Economics alone argues for staying close to home when taking on-line classes.

Interesting question: Should we be required to have a secure testing facility in every community in the country?
I'll go you one better. I have been teaching online for 10 yrs, it is now a regular part of my CC load. I am finding increasing numbers of students who take online classes even though THEY DO NOT HAVE A COMPUTER. They rely on using a computer at work (do homework on lunch hour), at someone else's house, or at the library. If I want them to watch videos or something that requires FLASH, they often cannot do this since it's blocked. Sometimes our Blackboard apps don't work for them. It is very very frustrating. I think we have become too "consumer driven" in this regard.
Seems to me you have two directions you can go. One, you can offer courses only and not have programs. That makes it unnecessary to have the additional student services. Alternatively, you can create popular on-line programs that through their enrollment justify the additional services.

This is a pet peeve but if student services would accept credit cards and consistently answer the freaking phone there would be less need for people to drag themselves down to campus for the start of semester crazy. Skype would make this free! This would benefit both on-line and on-site students. So perhaps there's a way to make these services a help to all types of services.
Your market is changing and over time large brick and mortar campus facilities will shrink as online enrollment grows. Look at the banking industry, for example.

25 years ago, I would stand in a bank teller line, deposit my paycheck, withdraw cash, etc. Today, like most people, my paycheck is electronically deposited and I use an ATM machine, while checking my balance, etc., on my smart phone. It is a very rare instance that I need to enter a bank branch, which is now a kiosk at the local supermarket, and much more convenient for me. Reduced brick and mortal, and employees, is also more cost effective for the bank.
The desire from students to take classes online (I can only make two of the classes I need fit between work and kids) is the same issue that drives the need for online services. If a student is schedule-constrained with respect to classes, aren't they in the same boat with access to services?

We've seen tremendous use of the transactional stuff (registration, paying tuition, searching library databases), so why not provide some academic support?

I'd agree with you in so far as 24x7 support isn't critical. That may matter if you have students around the world, or specifically target night shift. But the use patterns don't support staffing a help desk at 2am. It's just not worth it.
It seems like for a lot of these services, such as counseling, a sensible way to incrementally add online support is to simply buy an appropriate setup for one of your existing on-campus people to also conduct sessions over Skype. Students could then choose to book either an "online appointment" or an "in-person appointment" with the same person (yes, you'd need an online-friendly booking system if your accreditors would be upset about asking an online student to make phone calls for some reason, I suppose, although presumably this could be done with emails to the same person who handles all the rest of the bookings for marginal cost as this person presuambly already has and checks email regularly). That'd let you add "online" capacity to anything that requires an appointment and could reasonably be done with videoconferencing now with what I assume would be less cost than a full-on extra service. If it actually gets used enough to merit its own full-time person (or several) you could look into adding an actual parallel service.
DD: Your comment about online athletics was amusing. What kinds of sports could be offered online?

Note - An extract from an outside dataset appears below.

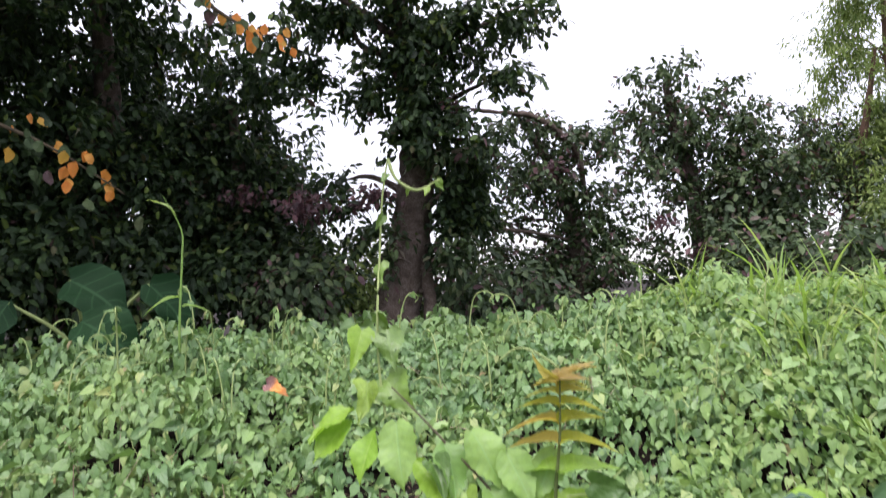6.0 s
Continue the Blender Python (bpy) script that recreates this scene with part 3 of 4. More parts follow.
tree("tree", "light-green tree with upright reddish trunk", [(7.07, 3.53, 1.50), (7.02, 3.57, 2.10), (6.96, 3.56, 2.68), (6.88, 3.53, 3.24), (6.63, 3.47, 4.16)], 0.065,
     [((8.25, 4.51, 3.12), (0.66, 0.33, 0.44), 56), ((8.57, 3.74, 3.02), (0.80, 0.40, 0.73), 110), ((8.78, 3.26, 2.66), (0.73, 0.36, 0.58), 70),
     ((8.22, 3.90, 3.88), (1.16, 0.58, 0.29), 22)],
     42, (0.06, 0.10), LIGHT_TREE_LEAF, RED_BARK, lance_low, 0.32, 5, 0.8)
tree("tree", "light-green tree with slanting reddish trunk", [(7.11, 3.41, 1.51), (7.12, 3.33, 2.19), (7.14, 3.09, 2.68), (7.13, 2.85, 3.16), (7.02, 2.57, 3.85)], 0.07,
     [((8.63, 2.83, 3.03), (0.79, 0.39, 0.86), 90), ((8.80, 2.09, 2.90), (0.93, 0.46, 1.07), 90), ((8.14, 2.86, 4.20), (1.26, 0.63, 0.56), 30)],
     42, (0.06, 0.10), LIGHT_TREE_LEAF, RED_BARK, lance_low, 0.32, 5, 0.8)
tree("tree", "thin leaning tree with reddish bark", [(7.59, 4.80, 1.43), (7.59, 4.77, 2.14), (7.59, 4.63, 2.76), (7.56, 4.46, 3.34), (7.47, 4.28, 4.00)], 0.07,
     [((7.53, 4.74, 2.82), (0.55, 0.30, 0.48), 40), ((7.21, 5.00, 3.09), (0.34, 0.30, 0.41), 20)],
     34, (0.07, 0.12), MID_LEAF, RED_BARK, oval_low, 0.3, 5)


def shrub_mass(label, centre, radii, clumps, per_clump, size, material):
    c = np.array(centre, float)
    root = new("understory_shrub")
    z0 = float(height(c[0], c[1]))
    root.location = (c[0], c[1], z0)
    tagged(root, label, "shrub")
    d = unit(rng.normal(0, 1, (clumps, 3))) * rng.uniform(0.05, 1, (clumps, 1)) ** 0.5 * np.array(radii)
    d[:, 2] = np.maximum(d[:, 2] + c[2] - z0, 0.03)
    k = clumps * per_clump
    off = rng.normal(0, 0.13, (k, 3))
    tagged(part("foliage", spread("foliage", oval_low, np.repeat(d, per_clump, 0) + off, unit(off) * 0.4 + [-0.3, -0.3, 0.6] + jitter(k, 0.4), unit(off) + [0, 0, -0.7] + jitter(k, 0.4), rng.uniform(size[0], size[1], k), material), root), kind="stuff")
    for i in range(6):
        part("stem", tube("stem", [rng.normal(0, 0.08, 3) * [1, 1, 0], d[i] * [0.5, 0.5, 0.6], d[i]], [0.018, 0.012, 0.004], DARK_BARK, 5, 4), root)
    return root


# TREE_LEAF shrubs are dark by leaf colour, which stands in for shade
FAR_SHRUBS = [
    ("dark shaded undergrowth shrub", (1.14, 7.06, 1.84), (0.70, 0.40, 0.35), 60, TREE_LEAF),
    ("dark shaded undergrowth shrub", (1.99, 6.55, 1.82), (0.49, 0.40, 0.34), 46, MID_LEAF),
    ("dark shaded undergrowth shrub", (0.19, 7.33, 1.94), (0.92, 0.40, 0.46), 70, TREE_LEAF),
    # light leaves here stand in for backlight through the undergrowth
    ("undergrowth shrub with backlight put into light green leaves", (2.56, 6.61, 1.81), (0.31, 0.40, 0.31), 26, LIGHT_TREE_LEAF),
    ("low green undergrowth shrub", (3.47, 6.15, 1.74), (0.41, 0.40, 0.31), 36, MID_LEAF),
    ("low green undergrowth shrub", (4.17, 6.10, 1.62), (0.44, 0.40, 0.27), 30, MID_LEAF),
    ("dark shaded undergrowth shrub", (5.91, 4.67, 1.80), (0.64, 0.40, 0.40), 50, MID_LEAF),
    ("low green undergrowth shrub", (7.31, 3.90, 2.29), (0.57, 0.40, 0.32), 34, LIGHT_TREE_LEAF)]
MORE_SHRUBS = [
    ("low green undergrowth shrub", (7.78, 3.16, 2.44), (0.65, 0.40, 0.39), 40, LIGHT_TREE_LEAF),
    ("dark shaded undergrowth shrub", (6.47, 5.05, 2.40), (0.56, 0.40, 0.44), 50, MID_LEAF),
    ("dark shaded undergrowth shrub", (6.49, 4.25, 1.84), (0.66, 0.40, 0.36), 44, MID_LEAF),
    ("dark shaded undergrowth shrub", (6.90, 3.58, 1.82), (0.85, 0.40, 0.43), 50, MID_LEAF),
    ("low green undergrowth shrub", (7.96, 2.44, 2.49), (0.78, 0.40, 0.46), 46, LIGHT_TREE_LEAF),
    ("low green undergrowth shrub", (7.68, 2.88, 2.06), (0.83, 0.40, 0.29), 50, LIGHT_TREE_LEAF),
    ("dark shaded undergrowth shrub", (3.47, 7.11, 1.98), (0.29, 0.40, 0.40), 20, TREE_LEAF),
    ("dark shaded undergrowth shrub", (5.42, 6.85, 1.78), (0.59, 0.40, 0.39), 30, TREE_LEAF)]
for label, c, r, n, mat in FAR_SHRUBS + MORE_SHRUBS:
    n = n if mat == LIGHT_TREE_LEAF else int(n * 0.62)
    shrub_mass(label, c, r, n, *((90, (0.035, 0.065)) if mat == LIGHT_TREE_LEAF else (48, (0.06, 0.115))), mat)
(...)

Seriously, it got me to thinking about my "nontraditional" students. They are often the same types of students who take online courses: working adults, caregivers and the like. Their needs and interests are very different from those of nineteen- and twenty-year-olds one sees in more traditional classes.

One pet peeve of non-traditional students is having to pay "student activity fees," when they rarely, if ever, participate in student government, the marching band, the basketball team or any other student activity you care to name. Plus, they don't use services like counseling much and, if they do, their concerns are very different from those of younger students. And, on most campuses, the counseling services are prepared mainly to deal with the issues of younger students.

From what you're saying, it seems that the accrediting agencies really need to re-think their criteria for on-line as well as traditional programs.
Why do students want to be online? 15 years ago, novelty was a factor, and in particular the novelty of a more direct and disinhibited line to the instructor and the rest of the class. Now they're exhausted with being online, but convenience in relation to paid work and family is still a major factor. But there are emerging and strongly expressed demands in relation to environmental impact, particular in terms of driving long distances to stand in lines to do something that could be done from home, if we just made it so.

But I'm puzzled we don't hear much about one of the big educational benefits online offers as budgets contract: the capacity for smaller disciplines to collaborate across locations and sectors and even internationally to co-deliver curriculum. In Australia this is mostly happening with language learning, but will be a growth area over the next 5 years.

Obviously, this means institutions learning how to share. And, you know ...
I go to a CC in MN and there is talk of starting the fall semester classes at 7 a.m and having the last class start at 5 because "it's what the student body keeps requesting". Of course, the slack would be picked up because a majority of classes would become blended/hybrid or online.

I keep asking my professors and admin, as well as classmates, who requested those hours and I get nowhere. Personally, I drive an hour to be in class at 10. For parents who need to drop off their children at daycare or schedule classes around the public bus schedule and then factor in all the morning rush hour traffic coming into Minneapolis... I just can't fathom seeing a large enough percentage of the student body requesting classes during those odd hours.

At times it seems like the institution seems to forget the we, the students, are the consumer and without us; they would fail. There comes a point when the jig is up and it just seems like when you strip away all the big words and fancy names it's bullying. They want to charge us more and give us less. They can enroll more people in online classes, there isn't the one on one (or as much of it) and they can blame the students for the change.. kind of like when I was a kid and would misbehave and blame my little sister: Bully.

I know that the orders come from above the Dean, but, I'm 30 and in CC.. not 30 and on life support.